Debtor with Assets Who Fails to Properly Serve Creditor Will Not Discharge Any Debt to Them
Licup v. Jefferson Ave. Temecula LLC, __ F.4d __, 2024 WL 1151662 (9th Cir. 2024)
This case presented the question of whether any portion of an unscheduled debt is dischargeable in a Chapter 7 bankruptcy proceeding. The 9th Circuit concluded the answer is no.
Christina Castro and her spouse, Edwin C. Licup, filed for Chapter 7 bankruptcy but did not give notice to one creditor. For that creditor, Jefferson Avenue Temecula LLC (“Jefferson”), Castro and Licup incorrectly listed the mailing address for Jefferson’s attorney on their schedule. Jefferson did not file a claim in the bankruptcy action, which closed in 2016.
In 2021, Jefferson sued to collect its debt. Castro and Licup filed a motion for summary judgment arguing that the only nondischarged debt was the limited amount that Jefferson would have recovered had it filed its claim in the original bankruptcy and been treated the same as other unsecured creditors ($1,614.74 out of $31.780.29). The bankruptcy court rejected this argument and sua sponte granted summary judgment for Jefferson. It concluded that no portion of Jefferson’s debt was dischargeable because it was undisputed that Jefferson had no notice of the bankruptcy case, and holding otherwise would violate its due process rights. The bankruptcy appellate panel affirmed.

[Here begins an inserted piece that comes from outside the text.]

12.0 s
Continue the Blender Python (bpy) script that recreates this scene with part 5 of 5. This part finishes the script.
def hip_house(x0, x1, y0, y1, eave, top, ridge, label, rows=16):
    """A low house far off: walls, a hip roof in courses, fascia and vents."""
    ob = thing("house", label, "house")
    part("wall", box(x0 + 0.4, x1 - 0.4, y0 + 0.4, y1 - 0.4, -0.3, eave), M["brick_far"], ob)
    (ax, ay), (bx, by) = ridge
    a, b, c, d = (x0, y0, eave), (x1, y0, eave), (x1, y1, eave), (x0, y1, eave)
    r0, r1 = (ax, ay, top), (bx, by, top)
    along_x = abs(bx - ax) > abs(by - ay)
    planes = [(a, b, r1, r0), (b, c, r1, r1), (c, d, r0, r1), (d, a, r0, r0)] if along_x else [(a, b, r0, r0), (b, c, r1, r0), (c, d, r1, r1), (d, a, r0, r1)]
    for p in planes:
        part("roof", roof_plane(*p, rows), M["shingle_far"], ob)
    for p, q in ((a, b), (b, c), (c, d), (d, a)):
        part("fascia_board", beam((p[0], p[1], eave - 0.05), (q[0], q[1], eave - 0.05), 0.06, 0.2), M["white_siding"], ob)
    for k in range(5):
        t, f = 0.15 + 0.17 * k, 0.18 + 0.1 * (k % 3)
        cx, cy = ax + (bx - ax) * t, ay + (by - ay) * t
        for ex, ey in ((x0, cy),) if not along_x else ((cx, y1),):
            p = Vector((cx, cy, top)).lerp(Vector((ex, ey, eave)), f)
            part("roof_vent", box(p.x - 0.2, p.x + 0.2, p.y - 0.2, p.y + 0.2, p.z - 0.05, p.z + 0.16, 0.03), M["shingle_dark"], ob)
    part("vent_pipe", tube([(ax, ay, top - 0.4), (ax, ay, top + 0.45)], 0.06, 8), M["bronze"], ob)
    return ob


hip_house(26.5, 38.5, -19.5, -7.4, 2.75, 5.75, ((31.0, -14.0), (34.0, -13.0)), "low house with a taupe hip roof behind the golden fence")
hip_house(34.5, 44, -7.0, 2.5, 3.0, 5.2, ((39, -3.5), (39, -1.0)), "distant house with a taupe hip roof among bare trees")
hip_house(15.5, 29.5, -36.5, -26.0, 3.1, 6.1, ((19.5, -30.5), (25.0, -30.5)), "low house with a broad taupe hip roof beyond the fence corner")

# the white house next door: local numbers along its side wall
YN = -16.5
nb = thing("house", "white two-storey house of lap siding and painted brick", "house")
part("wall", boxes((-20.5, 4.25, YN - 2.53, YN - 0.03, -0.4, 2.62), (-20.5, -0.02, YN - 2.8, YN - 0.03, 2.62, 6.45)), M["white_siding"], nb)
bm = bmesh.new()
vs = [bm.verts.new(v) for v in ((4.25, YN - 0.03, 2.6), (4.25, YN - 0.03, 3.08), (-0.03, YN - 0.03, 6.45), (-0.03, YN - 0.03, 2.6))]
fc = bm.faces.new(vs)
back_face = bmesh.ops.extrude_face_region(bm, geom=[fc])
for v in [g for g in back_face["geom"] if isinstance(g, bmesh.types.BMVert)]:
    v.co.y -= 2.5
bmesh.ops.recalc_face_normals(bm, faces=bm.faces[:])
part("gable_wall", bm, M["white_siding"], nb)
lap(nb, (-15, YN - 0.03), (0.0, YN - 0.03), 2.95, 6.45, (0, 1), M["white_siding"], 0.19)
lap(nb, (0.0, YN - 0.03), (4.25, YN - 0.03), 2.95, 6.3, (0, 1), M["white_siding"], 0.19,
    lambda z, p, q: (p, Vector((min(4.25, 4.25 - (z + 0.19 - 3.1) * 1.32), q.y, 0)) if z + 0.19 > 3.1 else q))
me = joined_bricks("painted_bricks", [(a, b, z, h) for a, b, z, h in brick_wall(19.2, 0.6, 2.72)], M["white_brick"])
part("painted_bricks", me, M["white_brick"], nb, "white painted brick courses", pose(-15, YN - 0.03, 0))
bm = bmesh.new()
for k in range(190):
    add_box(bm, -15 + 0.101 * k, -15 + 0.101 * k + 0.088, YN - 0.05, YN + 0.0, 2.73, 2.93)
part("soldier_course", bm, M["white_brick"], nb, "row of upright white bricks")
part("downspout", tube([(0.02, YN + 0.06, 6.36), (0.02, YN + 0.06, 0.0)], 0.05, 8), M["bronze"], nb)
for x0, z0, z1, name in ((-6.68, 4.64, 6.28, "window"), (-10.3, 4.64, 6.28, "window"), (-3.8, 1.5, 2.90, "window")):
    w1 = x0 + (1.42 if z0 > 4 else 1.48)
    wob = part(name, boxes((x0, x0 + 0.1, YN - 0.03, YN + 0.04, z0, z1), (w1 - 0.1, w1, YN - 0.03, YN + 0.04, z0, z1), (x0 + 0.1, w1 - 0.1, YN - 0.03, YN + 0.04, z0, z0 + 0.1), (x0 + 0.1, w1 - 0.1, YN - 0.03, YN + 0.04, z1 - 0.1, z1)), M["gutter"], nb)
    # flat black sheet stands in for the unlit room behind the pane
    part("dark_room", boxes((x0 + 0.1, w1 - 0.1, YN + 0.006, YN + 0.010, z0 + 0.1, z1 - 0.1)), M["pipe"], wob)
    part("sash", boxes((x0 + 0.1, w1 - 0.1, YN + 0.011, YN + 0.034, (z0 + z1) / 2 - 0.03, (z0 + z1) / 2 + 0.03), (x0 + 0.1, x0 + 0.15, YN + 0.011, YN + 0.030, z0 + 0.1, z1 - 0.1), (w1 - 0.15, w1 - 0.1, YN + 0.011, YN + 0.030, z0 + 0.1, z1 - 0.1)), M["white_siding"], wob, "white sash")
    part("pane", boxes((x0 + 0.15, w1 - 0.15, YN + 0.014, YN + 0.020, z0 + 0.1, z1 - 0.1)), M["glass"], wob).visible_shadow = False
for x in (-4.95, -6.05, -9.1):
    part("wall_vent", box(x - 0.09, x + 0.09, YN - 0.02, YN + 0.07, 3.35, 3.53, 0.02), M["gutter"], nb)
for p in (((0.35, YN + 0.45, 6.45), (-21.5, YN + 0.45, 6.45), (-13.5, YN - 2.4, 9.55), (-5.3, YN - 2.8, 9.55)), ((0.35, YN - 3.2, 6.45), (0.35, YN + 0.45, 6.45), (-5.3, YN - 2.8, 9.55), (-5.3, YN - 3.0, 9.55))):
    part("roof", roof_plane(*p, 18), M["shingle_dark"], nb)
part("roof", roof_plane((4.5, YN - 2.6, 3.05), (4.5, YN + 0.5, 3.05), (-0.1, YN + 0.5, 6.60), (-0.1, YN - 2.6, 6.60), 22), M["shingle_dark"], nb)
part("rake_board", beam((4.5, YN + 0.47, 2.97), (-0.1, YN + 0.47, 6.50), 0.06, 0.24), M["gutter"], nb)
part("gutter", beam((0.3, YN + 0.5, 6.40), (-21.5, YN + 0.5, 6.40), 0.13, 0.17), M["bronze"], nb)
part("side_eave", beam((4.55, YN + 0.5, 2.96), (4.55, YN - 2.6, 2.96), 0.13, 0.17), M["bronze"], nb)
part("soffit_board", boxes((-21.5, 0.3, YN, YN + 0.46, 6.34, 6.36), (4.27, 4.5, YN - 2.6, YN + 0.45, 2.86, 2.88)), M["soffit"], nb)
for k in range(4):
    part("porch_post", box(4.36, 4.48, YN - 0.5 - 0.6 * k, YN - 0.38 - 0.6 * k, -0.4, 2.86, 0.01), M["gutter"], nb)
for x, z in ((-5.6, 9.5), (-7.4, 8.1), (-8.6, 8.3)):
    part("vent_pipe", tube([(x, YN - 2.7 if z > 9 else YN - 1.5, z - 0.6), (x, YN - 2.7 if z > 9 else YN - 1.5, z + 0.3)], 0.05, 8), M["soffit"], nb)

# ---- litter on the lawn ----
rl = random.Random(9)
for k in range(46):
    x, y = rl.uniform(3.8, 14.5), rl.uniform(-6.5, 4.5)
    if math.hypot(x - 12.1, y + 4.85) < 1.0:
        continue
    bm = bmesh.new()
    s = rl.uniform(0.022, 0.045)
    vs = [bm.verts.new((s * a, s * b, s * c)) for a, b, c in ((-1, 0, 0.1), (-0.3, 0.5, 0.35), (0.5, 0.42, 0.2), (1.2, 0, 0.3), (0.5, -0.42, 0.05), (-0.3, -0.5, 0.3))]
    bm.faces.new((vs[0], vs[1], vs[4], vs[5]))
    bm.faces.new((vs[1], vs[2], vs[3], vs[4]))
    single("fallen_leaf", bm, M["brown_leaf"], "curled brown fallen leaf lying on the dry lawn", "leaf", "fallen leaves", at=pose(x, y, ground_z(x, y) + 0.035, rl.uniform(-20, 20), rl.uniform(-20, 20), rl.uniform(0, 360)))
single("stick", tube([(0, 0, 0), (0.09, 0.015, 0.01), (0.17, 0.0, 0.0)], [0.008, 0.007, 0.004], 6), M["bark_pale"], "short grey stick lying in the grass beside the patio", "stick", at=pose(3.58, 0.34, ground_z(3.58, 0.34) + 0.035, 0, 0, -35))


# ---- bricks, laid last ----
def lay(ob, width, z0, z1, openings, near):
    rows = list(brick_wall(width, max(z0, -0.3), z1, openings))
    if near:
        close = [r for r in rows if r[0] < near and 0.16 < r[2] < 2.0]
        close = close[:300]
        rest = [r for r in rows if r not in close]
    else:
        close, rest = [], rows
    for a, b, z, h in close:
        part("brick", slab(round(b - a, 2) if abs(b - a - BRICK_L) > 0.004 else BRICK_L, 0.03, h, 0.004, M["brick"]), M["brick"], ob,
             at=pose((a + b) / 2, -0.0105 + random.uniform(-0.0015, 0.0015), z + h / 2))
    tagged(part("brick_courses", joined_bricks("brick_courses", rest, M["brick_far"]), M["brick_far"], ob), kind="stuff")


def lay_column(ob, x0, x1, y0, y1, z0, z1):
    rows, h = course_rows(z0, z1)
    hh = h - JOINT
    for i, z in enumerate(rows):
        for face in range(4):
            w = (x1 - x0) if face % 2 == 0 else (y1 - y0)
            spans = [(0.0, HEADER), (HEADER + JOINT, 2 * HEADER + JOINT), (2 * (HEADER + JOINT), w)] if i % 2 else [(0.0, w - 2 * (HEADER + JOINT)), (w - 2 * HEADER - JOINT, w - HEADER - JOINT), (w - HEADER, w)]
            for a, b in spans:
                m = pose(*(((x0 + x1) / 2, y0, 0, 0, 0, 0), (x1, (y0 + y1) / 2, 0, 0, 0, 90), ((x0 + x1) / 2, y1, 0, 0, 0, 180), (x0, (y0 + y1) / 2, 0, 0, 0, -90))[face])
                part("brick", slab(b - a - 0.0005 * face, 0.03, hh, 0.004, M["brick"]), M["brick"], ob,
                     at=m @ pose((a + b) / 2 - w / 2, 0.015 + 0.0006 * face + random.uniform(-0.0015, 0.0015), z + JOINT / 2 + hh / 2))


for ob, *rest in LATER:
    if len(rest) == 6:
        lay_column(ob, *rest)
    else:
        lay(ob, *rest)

The 9th Circuit also affirmed. As an initial matter, the court concluded that Jefferson had standing. Castro and Licup argued Jefferson lacked standing because its debt—an unlawful detainer judgment against Christina Castro, LLC, and not Christina Castro, D.D.S.—was unenforceable. The court did not decide on that question. For standing purposes, it concluded that Jefferson suffered an injury in fact when its debt remained unpaid. Whether it could enforce its judgment was a matter of state law, and a separate question from the one presented by the appeal: whether a debt could be discharged without providing notice.

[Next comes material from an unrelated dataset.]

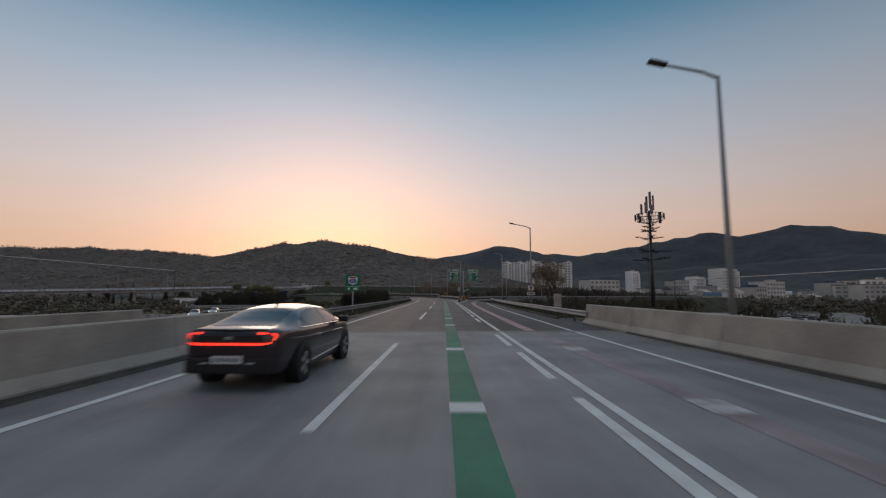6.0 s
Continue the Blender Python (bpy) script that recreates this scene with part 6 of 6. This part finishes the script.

On the merits, Castro and Licup argued that the court should apply its “non-asset” bankruptcy jurisprudence to cases where there are assets to limit the nondischargeable amount to the amount the creditor would have received if it filed a claim. Non-asset cases, such as In re Beezley, 994 F.2d 1433 (9th Cir. 1993) (per curiam), found no problem with discharging all debts despite the debtor not notifying creditors of the bankruptcy.
The 9th Circuit rejected the Debtors’ argument because in no-asset, no-bar-date Chapter 7 bankruptcy cases, there are no assets to distribute, so it would be “meaningless and worthless” for creditors to file claims. Because the court refused to create a carve-out to reduce the nondischargeable amount in any way, 11 U.S.C. § 521(a)(1) applied in full. Castro and Licup failed to comply with the requirements to have a debt discharged, so their debt to Jefferson rode through unimpacted and stood as if the bankruptcy had never occurred.

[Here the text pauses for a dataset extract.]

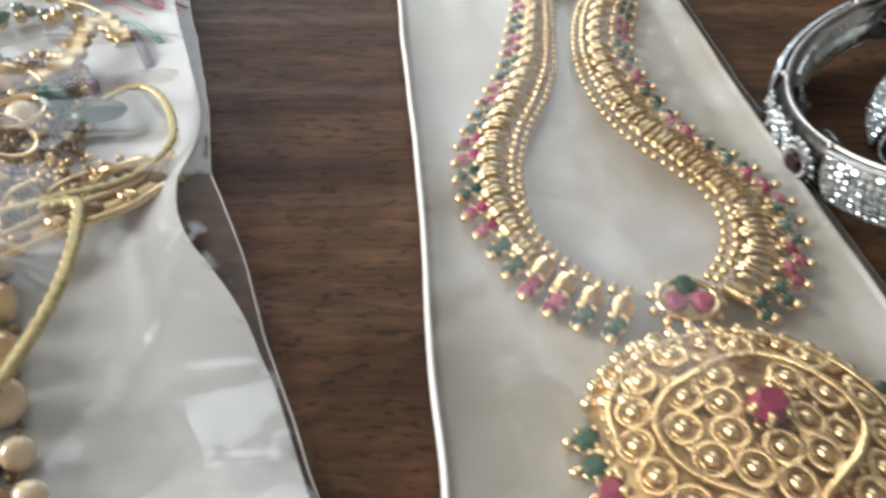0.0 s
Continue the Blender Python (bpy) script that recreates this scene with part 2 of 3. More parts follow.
def add_ball(bm, p, r, seg=10, rings=6, squash=1.0):
    x, y, z = p
    lo, hi = bm.verts.new((x, y, z - r * squash)), bm.verts.new((x, y, z + r * squash))
    rows = []
    for j in range(1, rings):
        b = math.pi * j / rings - math.pi / 2
        q, h = r * math.cos(b), z + r * squash * math.sin(b)
        rows.append([bm.verts.new((x + q * math.cos(a), y + q * math.sin(a), h)) for a in (2 * math.pi * k / seg for k in range(seg))])
    for k in range(seg):
        n = (k + 1) % seg
        bm.faces.new((lo, rows[0][n], rows[0][k]))
        bm.faces.new((hi, rows[-1][k], rows[-1][n]))
        for u, v in zip(rows, rows[1:]):
            bm.faces.new((u[k], u[n], v[n], v[k]))


def add_torus(bm, m, R, r, seg=16, side=6, arc=2 * math.pi, ripple=0, depth=0.0):
    closed = abs(arc - 2 * math.pi) < 1e-6
    n = seg if closed else seg + 1
    rows = []
    for i in range(n):
        a = arc * i / seg
        rr = r * (1 + depth * math.cos(ripple * a)) if ripple else r
        rows.append([bm.verts.new(m @ Vector(((R + rr * math.cos(b)) * math.cos(a), (R + rr * math.cos(b)) * math.sin(a), rr * math.sin(b))))
                     for b in (2 * math.pi * k / side for k in range(side))])
    for i in range(n if closed else n - 1):
        p, q = rows[i], rows[(i + 1) % n]
        for k in range(side):
            bm.faces.new((p[k], q[k], q[(k + 1) % side], p[(k + 1) % side]))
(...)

Factoring Company Holding Itself Out as Secured Creditor Is Treated as Creditor against Bankruptcy Estate and Not Purchaser of Future Asset
In re Medley, 2024 WL 49806 (9th Cir. Jan. 4, 2024)
Factorers often make creative arguments about their idiosyncratic arrangements with debtors. The 9th Circuit has rejected several of them in a potential blow to the industry.
Jill Suzann Medley was a real estate broker who received an advance on her commission for the sale of a property from Precision Business Consulting, LLC (“Precision”). Before the property was sold, Medley filed for Chapter 13 bankruptcy. Later, when the property was under contract, and several months after receiving notice of the bankruptcy petition, Precision contacted both Medley and her client to collect its assigned portion of the commission. Subsequently, Medley’s petition was dismissed, and she filed a motion for sanctions against Precision for violating the automatic stay under 11 U.S.C. § 362(k). After an evidentiary hearing, the bankruptcy court granted the motion. The BAP affirmed.
Precision made three arguments, and the 9th Circuit rejected them all. First, it argued that as a factoring company, it had purchased Medley’s commission, so the commission was not part of the bankruptcy estate. The court applied the test for recharacterization from Boucher v. Shaw, 572 F.3d 1087 (9th Cir. 2009) (en banc), to determine that the transaction was a loan, not a sale. That was so because Medley would have full liability if settlement failed to occur— i.e., she bore the full transaction risk. See Shaw, 572 F.3d at 802 (holding that the primary factor for recharacterizing a sale as a loan is who bears the risk). Moreover, Precision held itself out as a secured creditor by filing a proof of claim, commenting that it had perfected a security interest in the property. That was sufficient to determine Precision made a loan, not a purchase, and the commission was part of the bankruptcy estate.
Next, Precision argued it did not intentionally violate the stay because it had a good faith belief that it had purchased the commission. The court again rejected that position because intentional volition of the stay provision requires only knowledge of the stay and that the creditor’s actions that violated the stay were intentional.
Finally, Precision argued that it owned the money it gave Medley before she filed for bankruptcy, and Medley simply possessed it. Therefore, its collection effort was simply an attempt to retain its own property. However, the court concluded that an automatic stay is intended to preserve the status quo. And because Medley held the money at the time of filing for bankruptcy, the stay operated to allow her to continue holding it. As the court rejected all three of Precision’s arguments, it affirmed the sanctions imposed against Precision.